Postal clerks Airmen 1st Class Juan Melendez, left, and Staff Sgt. Albert King, official and registered mail manager, are almost lost behind a stack of boxes. Deployed postal clerks to the Middle East work all aspects at the post offices, not just their normal duties when at their home base. (Fred Zimmerman / S&S)
Military postal workers jokingly drew what their physiques are like before and after deployment to the Middle East. More than 5 million pounds of mail travel through the more than 80 post offices in the region.
Military postal workers jokingly drew what their physiques are like before and after deployment to the Middle East. More than 5 million pounds of mail travel through the more than 80 post offices in the region. (Fred Zimmerman / S&S)

QATAR — For troops throughout Central Command’s area of operations, staying in touch with loved ones can be tough. Often there are no phones to pick up or computers with Internet access to fire off e-mails.

Many have to fall back on the centuries-old method of writing letters. More than 80 military post offices throughout the Middle East and Southeast Asia help those cards, letters and packages reach their final destination, according to Air Force Maj. Lonnie Hammack, who oversees postal operations for the area.

Hammack said military postal workers in the region deliver more than 5 million pounds of mail a month. That’s more than 650,000 parcels or letters. In addition, Hammack said, more than 1 million pounds of mail head out of the theater each month.

“Within the responsibility of transporting mail, we have to make sure we have enough airlift capabilities to bring mail in from the U.S. and get it to the troops, and vice versa,” Hammack said.

Postmaster Tech Sgt. Craig McCorquodale said that along with the high mail volume, another challenge post offices face is the tough weather.

“Neither rain, sleet, snow … or sandstorms [will stop the mail],” joked Air Force Staff Sgt. Albert King, manager for the handling of official and registered mail.

Delivery by air is the preferred method, Hammack said, but sometimes the mail has to be driven to remote locations. Timely delivery is important and can be challenging, he added.

“Personally, I’ve received most of my letters in five or seven days,” Hammack said. “Anywhere from 80 to 85 percent of the mail arrives at its destination in less than 10 days.”

Hammack said that according to regulations, standard mail delivery should take between 12 to 18 days. The post offices in the region are beating that with an average delivery time of 12 to 16 days.

Earlier this year, Congress and the White House forwarded more than 300 mail complaints to the Government Accounting Office, which then conducted a survey. More than half the troops surveyed said they were dissatisfied with the mail system, waiting four weeks or longer for mail. They added that the slow delivery times had a negative impact on morale.

Hammack said that when Operation Iraqi Freedom started, it was hard to transport the mail into country.

“One of our biggest challenges after the war kicked off was finding ways to get the mail transported to the troops at the forward bases once it arrived at the major mail hubs,” Hammack said. “Most military transport, both ground and air, was being used for transportation of troops, food and ammunition. It took time to establish a reliable network of commercial air and ground transportation for mail.”

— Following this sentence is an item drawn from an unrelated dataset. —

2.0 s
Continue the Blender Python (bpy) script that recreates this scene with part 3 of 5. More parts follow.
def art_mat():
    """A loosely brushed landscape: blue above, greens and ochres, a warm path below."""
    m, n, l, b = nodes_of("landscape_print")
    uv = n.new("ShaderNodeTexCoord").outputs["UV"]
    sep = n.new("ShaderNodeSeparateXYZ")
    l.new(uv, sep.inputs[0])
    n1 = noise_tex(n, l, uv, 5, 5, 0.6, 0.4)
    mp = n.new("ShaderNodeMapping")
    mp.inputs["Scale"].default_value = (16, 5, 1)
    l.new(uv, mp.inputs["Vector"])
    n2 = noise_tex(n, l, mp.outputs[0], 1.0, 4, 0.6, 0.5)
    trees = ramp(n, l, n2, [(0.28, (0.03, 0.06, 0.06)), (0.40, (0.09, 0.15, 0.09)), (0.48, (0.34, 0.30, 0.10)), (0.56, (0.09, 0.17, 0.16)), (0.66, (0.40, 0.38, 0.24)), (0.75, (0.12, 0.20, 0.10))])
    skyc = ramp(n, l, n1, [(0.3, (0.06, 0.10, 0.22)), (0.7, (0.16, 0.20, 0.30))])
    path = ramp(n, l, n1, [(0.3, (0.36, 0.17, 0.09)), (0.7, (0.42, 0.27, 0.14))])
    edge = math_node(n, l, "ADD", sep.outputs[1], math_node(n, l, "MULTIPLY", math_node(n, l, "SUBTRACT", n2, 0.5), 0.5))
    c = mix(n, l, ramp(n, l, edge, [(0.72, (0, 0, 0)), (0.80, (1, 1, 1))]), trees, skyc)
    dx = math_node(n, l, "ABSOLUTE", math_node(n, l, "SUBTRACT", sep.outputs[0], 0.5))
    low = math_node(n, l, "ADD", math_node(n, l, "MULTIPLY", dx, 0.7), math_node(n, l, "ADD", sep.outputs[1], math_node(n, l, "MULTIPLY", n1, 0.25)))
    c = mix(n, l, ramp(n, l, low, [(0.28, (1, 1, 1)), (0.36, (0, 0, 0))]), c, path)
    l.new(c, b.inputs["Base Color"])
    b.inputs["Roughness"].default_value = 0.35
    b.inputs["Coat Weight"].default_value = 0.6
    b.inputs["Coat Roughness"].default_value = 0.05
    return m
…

Hammack said constantly moving units created another challenge. The units were moving rapidly, and he said the mail would follow them whenever information on the unit locations were available.

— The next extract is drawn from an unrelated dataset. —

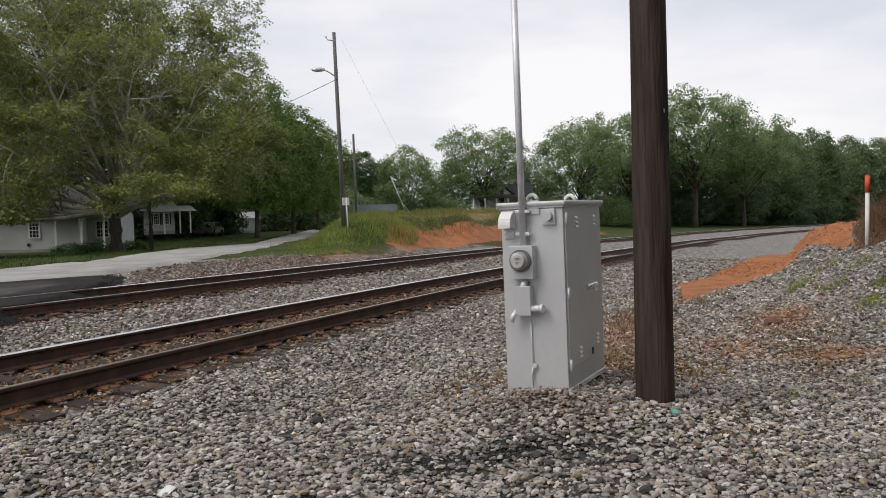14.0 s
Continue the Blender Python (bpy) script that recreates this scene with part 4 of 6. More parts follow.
def trees():
    # field edge behind the crossing: dark old trees, younger round ones before them
    a = tree(11, 12.4, 9.5, 1.5, 36000, 0.1, M_LEAF_COOL, "dark old oak behind the field edge", gaps=0.1, sprays=420)
    plant(a, -6.0, 62)
    a.matrix_basis = a.matrix_basis @ Matrix.Scale(0.93, 4)
    tagged(a, group="field edge trees")
    again(a, 0.9, 64, 130, 0.84)
    again(a, -2.6, 68, 60, 0.89)
    again(a, -9.5, 66, 220, 0.9)
    c = tree(12, 7.6, 6.2, 0.1, 26000, 0.09, M_LEAF_COOL, "young round green tree at the field edge", shape=EGG, sprays=360)
    plant(c, -2.6, 52)
    for az, dd, tn, k in ((0.9, 51, 200, 1.0), (-5.2, 50, 80, 1.12), (-8.4, 50, 150, 1.05), (3.3, 54, 30, 0.7), (-0.6, 47, 90, 0.72), (-4.0, 46, 40, 0.7), (2.6, 48, 10, 0.66)):
        again(c, az, dd, tn, k)
    d = tree(13, 8.4, 7.2, 0.1, 42000, 0.088, M_LEAF_COOL, "dense green maple standing apart in the field", shape=EGG, sprays=620, spray=0.055)
    plant(d, 8.3, 56)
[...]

Currently, there are more than 60 flights each week into Southwest Asia carrying mail, Hammack said. Those flights fly into one of five major hubs. More than 100 regional flights then carry the mail to forward bases.

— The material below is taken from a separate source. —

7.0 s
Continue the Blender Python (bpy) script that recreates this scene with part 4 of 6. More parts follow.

In addition to more air delivery capabilities, Hammack said improved coordination between the services, more training for postal personnel and more postal equipment and supplies helped improve the mail process. While deployed, military postal clerks handle all aspects of mail delivery. They separate and retag mail for proper routing, as well as handle all registered and official mail.

“It’s different [here] because I work in the Post Office in Yokota [Air Base, Japan], so I don’t do the stuff I do here,” said Airmen 1st Class Juan Melendez, who said he feels a bit like Santa Claus. “I like making people feel good — seeing they’re happy when they get packages.”

Hammack said that the troops who run the post offices work hard to ensure customer satisfaction.

“Our postal troops have a tough job and work long hours,” he said. “They’re dedicated to it and they see the results of it when that [servicemember] gets that mail.”

While the Air Force is responsible for the overall operation of all post offices throughout the region, each branch of the service runs individual offices on its camps. Hammack said all post offices are inspected once a year, to ensure they’re all on the same page.